Celera, by contrast, aimed to make its data available only to paying customers, and planned to patent some sequences before releasing them. Other companies, notably Incyte and Human Genome Sciences, were already operating on this basis, going after individual genes rather than the whole genome.
For John Sulston, releasing sequence information quickly was partly a matter of giving the biomedical community the earliest possible chance to do something useful with it, but also, importantly, it was a means of putting those sequences beyond the reach of commercial companies that might want to patent them or charge for access to the information.
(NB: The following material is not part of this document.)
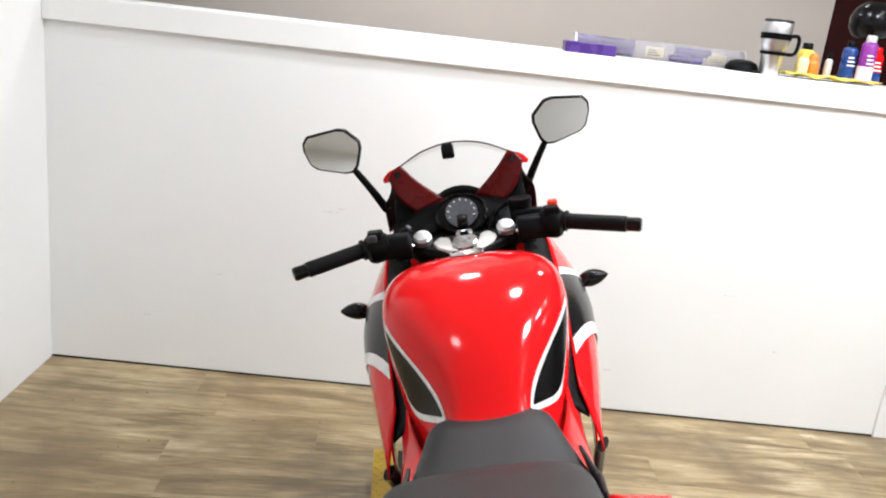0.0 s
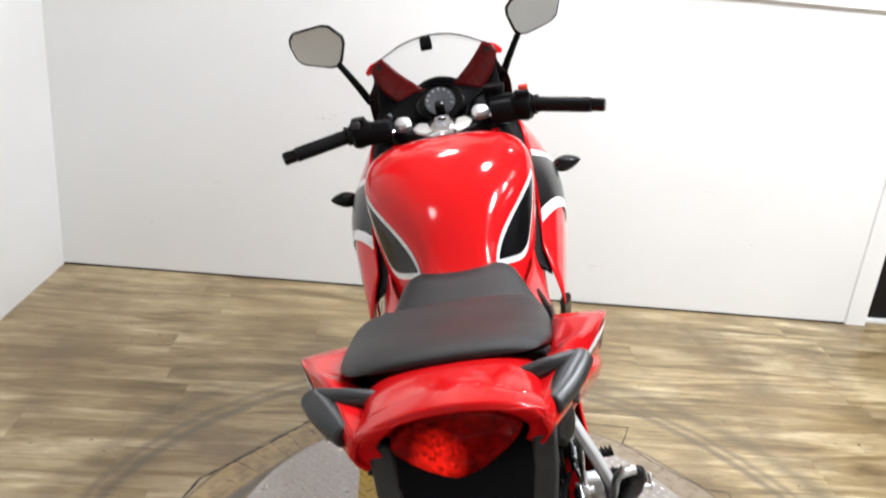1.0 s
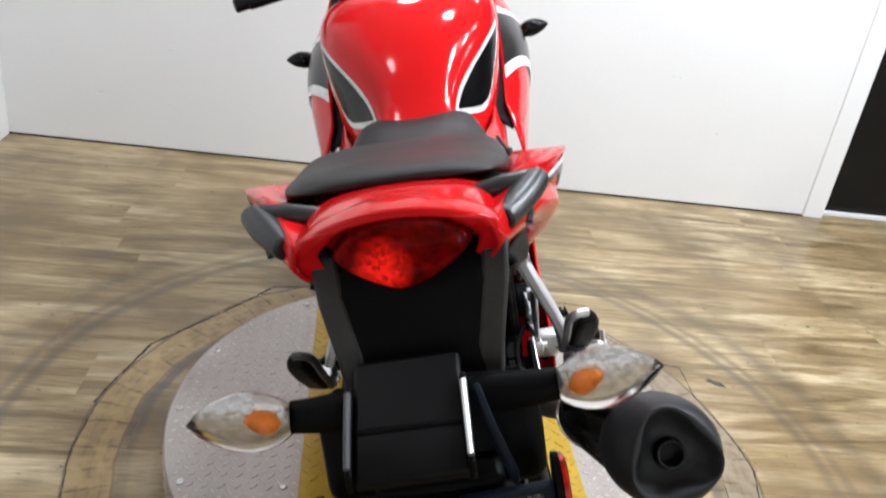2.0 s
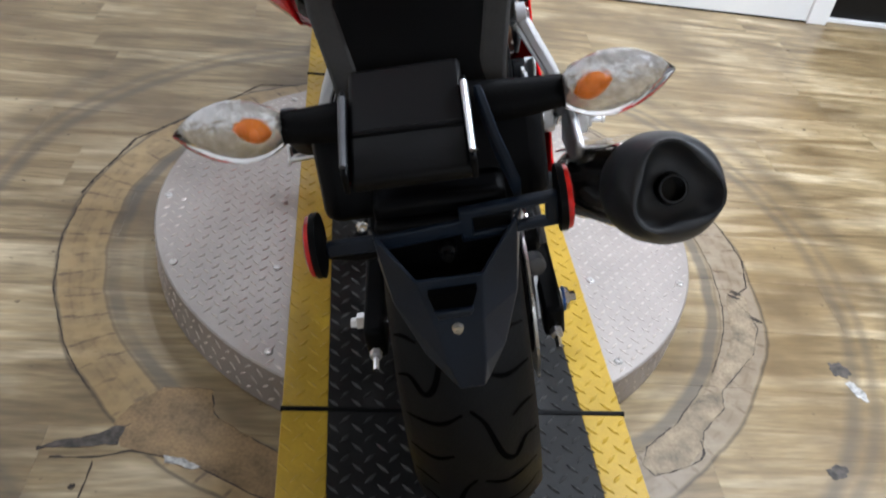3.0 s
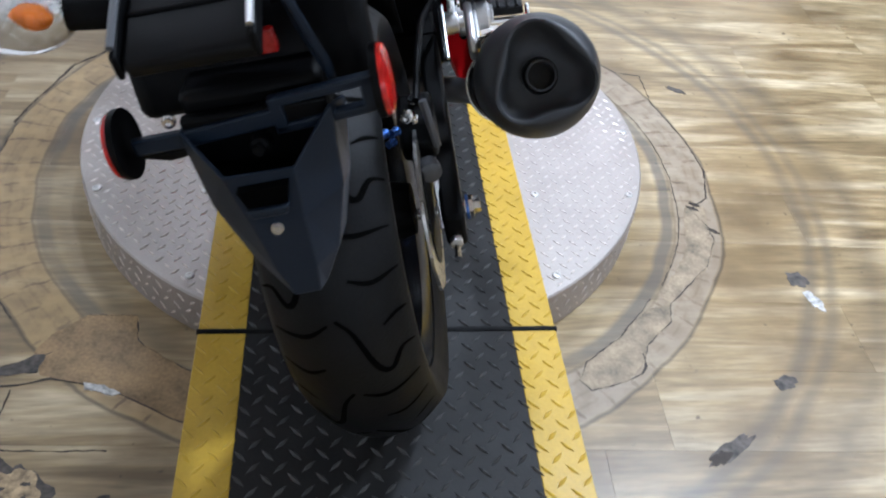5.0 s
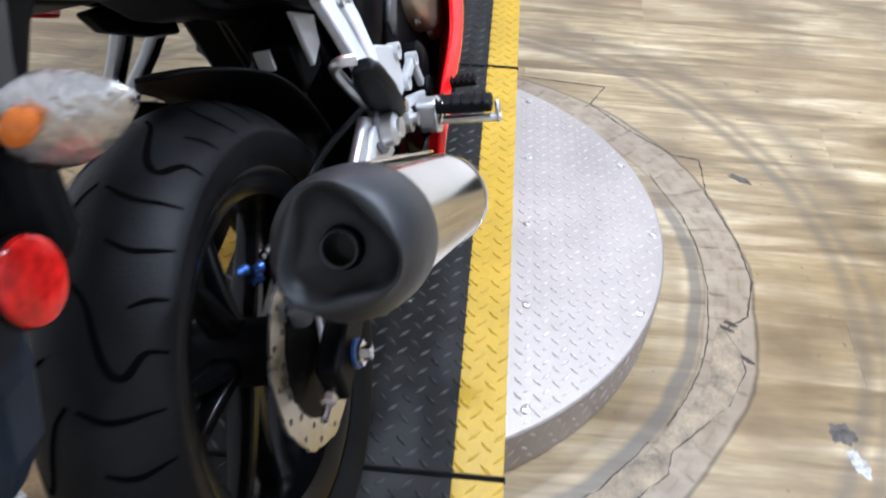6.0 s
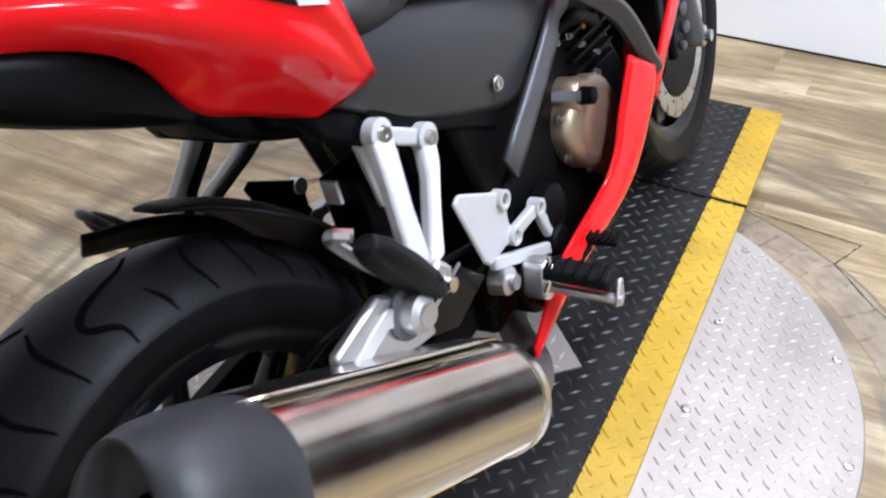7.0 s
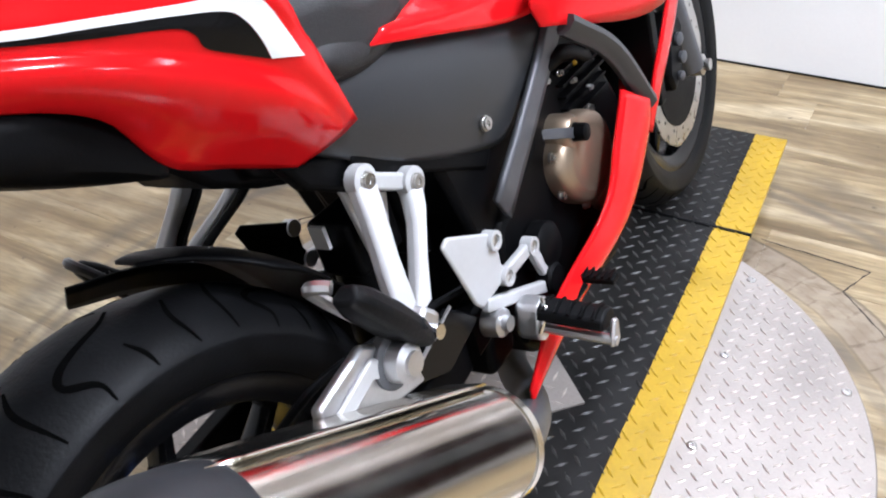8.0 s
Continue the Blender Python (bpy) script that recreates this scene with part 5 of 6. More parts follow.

While not opposed to the patenting of products such as diagnostic tests or drugs, Dr Sulston and the other leaders of the publicly funded project viewed the patenting of the human sequence itself as unethical and an obstacle to the rapid application of genomic information to health problems.
"People have to take democratic responsibility for the human genome," says Dr Sulston. "It's not something that can be left to the commercial manufacturers, like making motor cars."
This principled stand was vindicated in March 2000 when US President Bill Clinton and UK Prime Minister Tony Blair issued a joint statement endorsing the public release of genomic data.